13. It is clear from the facts and material on record that petitioners are at fault in delaying the trial of the present case, and despite having been granted ample amount of opportunities, they have failed to lead defence evidence.However, this Court cannot lose sight of the fact that a fair trial is the hallmark of criminal justice system. It is the duty of every Court to ensure that a fair opportunityis granted to the accused for just decision of the case. The present case involves denial to the petitioners, an opportunity to lead defence evidence, after which the matter had been put up for final arguments. The present case, under Section 138 of N.I. Act, 1881, pertains to dishonor of a cheque amounting to Rs. 68,85,974/-.

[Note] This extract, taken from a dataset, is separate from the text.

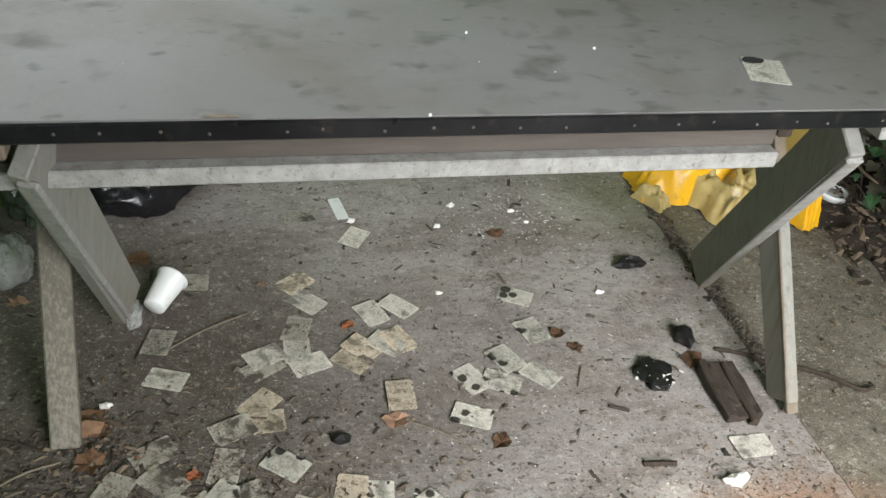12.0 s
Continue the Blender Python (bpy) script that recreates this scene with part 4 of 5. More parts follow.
def film_height(u, v):
    """Wrinkles that fan out from the upper middle."""
    dx, dz = u - 0.45, v - 0.42
    a = math.atan2(dx, -dz)
    r = math.hypot(dx, dz)
    p = Vector((u * 7, v * 7, 0))
    h = 0.20 * noise.noise(Vector((a * 11, r * 1.3, 2.0))) * min(1, r * 3.5)
    h += 0.40 * noise.noise(Vector((a * 31, r * 4.5, 5.0))) * min(1, r * 3)
    h += 0.25 * noise.noise(p + Vector((3 * noise.noise(p * 0.5), 0, 0)))
    q = Vector((u * 16 + 2.5 * noise.noise(p), v * 16, 3))
    h += 0.38 * (1 - 2.4 * abs(noise.noise(q))) * min(1, max(0.1, 1.6 - r * 2.6))
    h += 0.17 * (1 - 2.4 * abs(noise.noise(q * 2.1))) + 0.12 * (1 - 2.4 * abs(noise.noise(q * 4.3)))
    return h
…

14. Considering the overall facts and circumstances of the case, the impugned order dated 06.12.2019 is set aside and opportunity is granted to the petitioners to lead defence evidence, subject to the following conditions:
(i) Cost of Rs.25,000/- is imposed on the petitioners, to be paid to respondent.
(ii) The petitioners shall be allowed to file the evidence by way of affidavit before the learned Trial Court, and examine the defence witnesses, as mentioned in order dated 28.09.2019 passed by learned Trial Court, in one single opportunity, on a date to be fixed by the learned Trial Court.
(iii) No further opportunity shall be granted in case opportunity to lead defence evidence is not availed by the petitioners on the said date.
15. With the aforesaid directions, the present petition is disposed of alongwith the pending applications.
16. A copy of this order be communicated through the Registry to the concerned Trial Court for information and compliance.